In the summer of 2014, Chase Bryant released his debut single “Take It on Back.” And in the four years since, he’s learned a lot about who he is, who he isn’t, and how to stay true to the dream that brought him to Nashville.
But one of the most important lessons Bryant has learned along the way came from Tim McGraw, and he told me about it right before he took the stage at the packed Charleston Music Hall in South Carolina on Friday night (Aug. 31).
“We were on tour in Dallas, and he said something that I think about every morning when I wake up,” Bryant said. “Tim told me, ‘You know, Chase, you remind me of a young Bryan White and Vince Gill. And I was like, ‘That’s exactly what I’m going for.’
“But then he said, ‘You’re really talented, but it’s not the one who’s the most talented who succeeds. It’s the one who works the hardest to get the job.’ And I was like, ‘Shit.

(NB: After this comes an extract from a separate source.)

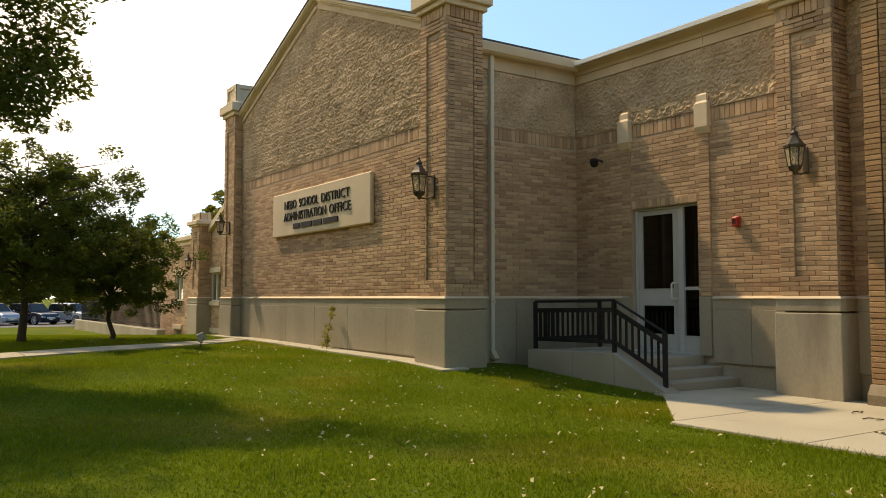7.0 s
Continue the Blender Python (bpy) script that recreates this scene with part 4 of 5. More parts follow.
al = thing("fire_alarm", "small red fire alarm sounder on the brick wall", "alarm")
part("back_box", box(-0.062, 0.062, -0.05, 0.0, -0.08, 0.08), RED, al, bevel=0.006)
part("sounder", box(-0.055, 0.055, -0.09, -0.05, -0.07, 0.07), RED, al, "ribbed red sounder", bevel=0.012)
for k in range(4):
    part("slot", box(-0.035 + k * 0.02, -0.028 + k * 0.02, -0.093, -0.089, -0.04, 0.04), BLACK, al)
al.matrix_basis = pose(-12.20, YD - 0.009, 2.635)

cc = thing("security_camera", "dark dome security camera on a short wall arm", "camera")
part("arm", tube([(0, 0, 0.0), (0, -0.10, 0.02), (0, -0.2, 0.0)], 0.022, 8), BRONZE, cc)
part("dome", lathe([(0.002, -0.10), (0.05, -0.085), (0.075, -0.04), (0.078, 0.0), (0.085, 0.005), (0.08, 0.05), (0.03, 0.07)], 14, at=(0, -0.22, -0.03)), BLACK, cc, smooth=True)
cc.matrix_basis = pose(-15.13, YD - 0.005, 3.99)

# landing, steps and low wall
st = thing("stairs", "grey concrete landing with three steps and a sloping side wall", "stairs", kind="structure")
part("landing", box(-15.12, -12.87, -1.42, YD + 0.06, -0.3, 0.505), STEP, st, bevel=0.008)
part("step", box(-12.869, -12.55, -1.42, YD - 0.002, -0.3, 0.355), STEP, st, bevel=0.012)
part("step", box(-12.549, -12.22, -1.42, YD - 0.002, -0.3, 0.205), STEP, st, bevel=0.012)
for a, b in ((-15.13, -14.02), (-14.016, -13.10)):
    pts = [(a, -0.1), (b, -0.1), (b, 0.55 + (b + 15.13) * 0.0246), (a, 0.55 + (a + 15.13) * 0.0246)]
    part("side_wall", prism(pts, -1.70, -1.421, "y"), STEP, st, "low cast concrete side wall", bevel=0.008)
part("side_wall", prism([(-13.096, -0.15), (-12.0, -0.2), (-11.98, 0.05), (-12.10, 0.10), (-13.096, 0.60)], -1.70, -1.421, "y"), STEP, st, bevel=0.008)
part("side_wall", box(-15.13, -14.87, -1.419, YD - 0.06, -0.2, 0.545), STEP, st, bevel=0.008)

rl = thing("handrail", "black metal guard rail with upright bars on the low wall", "railing", kind="structure")
yr = -1.56
A, B, C = (-15.085, 0.575), (-13.22, 0.605), (-12.22, 0.14)


def rail_line(z, r, name):
    part(name, tube([(A[0], yr, A[1] + z), (B[0], yr, B[1] + z), (C[0], yr, C[1] + z)], r, 8), BLACK, rl)


rail_line(0.80, 0.021, "top_rail")
for z0, z1 in ((0.61, 0.685), (0.125, 0.19)):
    for p, q in ((A, B), (B, C)):
        part("cross_rail", prism([(p[0], p[1] + z0), (q[0], q[1] + z0), (q[0], q[1] + z1), (p[0], p[1] + z1)], yr - 0.018, yr + 0.018, "y"), BLACK, rl)
for p in (A, B, C):
    part("post", box(p[0] - 0.028, p[0] + 0.028, yr - 0.028, yr + 0.028, p[1] - 0.01, p[1] + 0.80), BLACK, rl)
for p, q, n in ((A, B, 15), (B, C, 7)):
    for k in range(1, n + 1):
        f = k / (n + 1)
        x, z = p[0] + (q[0] - p[0]) * f, p[1] + (q[1] - p[1]) * f
        part("bar", box(x - 0.016, x + 0.016, yr - 0.012, yr + 0.012, z + 0.15, z + 0.65), BLACK, rl)
part("top_rail", tube([(A[0], yr, A[1] + 0.80), (A[0], -0.02, A[1] + 0.80)], 0.021, 8), BLACK, rl)
for z0, z1 in ((0.61, 0.685), (0.125, 0.19)):
    part("cross_rail", box(A[0] - 0.018, A[0] + 0.018, yr + 0.02, -0.02, A[1] + z0, A[1] + z1), BLACK, rl)
part("post", box(A[0] - 0.028, A[0] + 0.028, -0.05, 0.006, A[1] - 0.04, A[1] + 0.80), BLACK, rl)
for k in range(1, 12):
    y = yr + k * 0.125
    part("bar", box(A[0] - 0.012, A[0] + 0.012, y - 0.016, y + 0.016, A[1] + 0.15, A[1] + 0.65), BLACK, rl)

# ---- machines at the gymnasium wall ----
ac = thing("air_conditioner", "large grey condenser unit with a wire grille on the pavement", "air conditioner")
W2 = 0.43


def rounded(w, r, n=5):
    out = []
    for cx, cy, a0 in ((w - r, w - r, 0), (-w + r, w - r, 90), (-w + r, -w + r, 180), (w - r, -w + r, 270)):
        out += [(cx + r * math.cos(radians(a0 + 90 * k / n)), cy + r * math.sin(radians(a0 + 90 * k / n))) for k in range(n + 1)]
    return out


part("base_pan", prism(rounded(W2 + 0.01, 0.12), 0.02, 0.07, "z"), ACGREY, ac)
part("coil", prism(rounded(W2 - 0.035, 0.10), 0.07, 0.78, "z"), FIN, ac, "dark finned coil")
part("top_cover", prism(rounded(W2 + 0.015, 0.13), 0.78, 0.825, "z"), ACTOP, ac, bevel=0.008)
part("fan_ring", lathe([(0.37, 0.825), (0.345, 0.842), (0.24, 0.888), (0.10, 0.898), (0.0, 0.90)], 24), ACTOP, ac, "domed fan guard", smooth=True)
for k in range(5):
    r = 0.10 + k * 0.05
    part("guard_ring", tube([(r * math.cos(a), r * math.sin(a), 0.905 - r * 0.06) for a in [i * math.pi / 12 for i in range(25)]], 0.004, 4), ACTOP, ac)
for k in range(9):
    z = 0.10 + k * 0.083
    ring = rounded(W2, 0.11)
    part("wire", tube([(x, y, z) for x, y in ring + ring[:1]], 0.004, 4), ACWIRE, ac)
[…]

Did Tim just say I wasn’t talented,’” he laughed. “But all these years later, it has stuck with me, that hard work pays off. Even if you have to step back and rebuild.”
Bryant said that he doesn’t believe in A-list, B-list or even C-list artists, but he believes in leaders. And it’s guys like McGraw (and other influential tourmates Brad Paisley and Kip Moore) who he’s able to look up to as leaders; not just because of who they are on stage, but who they are when the show is over.

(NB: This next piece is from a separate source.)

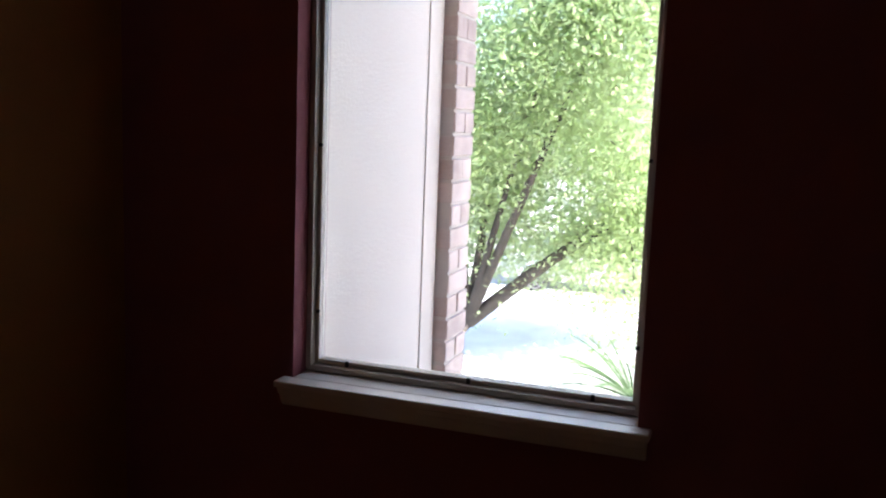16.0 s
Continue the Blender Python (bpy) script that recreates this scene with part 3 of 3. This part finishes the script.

“Brad is the kindest, most genuine human being I’ve ever met in my life. He shoots you straight, never lies to you, and that’s what I need. I need to be told the truth,” he said. And Moore taught him to always be himself. “Kip is Kip is Kip is Kip. He is himself through and through, and I feel like he’s the true definition of an artist because he’s always himself. And he’s such a man’s man. How could you not want to be around him?”
While touring with McGraw, Paisley and Moore has kept Bryant on the right path, he admitted that he has spent the last year of his life devoted to taking a step back. “I got sidetracked by what radio wanted, what the labels wanted, what everybody else wanted. So I’ve been redefining my relationships with people, and it’s humbling trying to figure out who it is that I am,” he said.
“I traveled the whole pop-country route, but I didn’t like where I was headed. That’s not the country I grew up listening to,” he said, pointing to his turntable that was spinning an old Kris Kristofferson album. “Country music is always evolving — stylistically and sonically — but right now I feel like it’s at a place where it’s so hard to pinpoint just what it is.
“But I do know that you don’t have to live on a farm and wear a cowboy hat to make country music.”
Bryant’s next stop on his summer tour is on Saturday (Aug. 8) at The Stockyard in Holiday, Florida.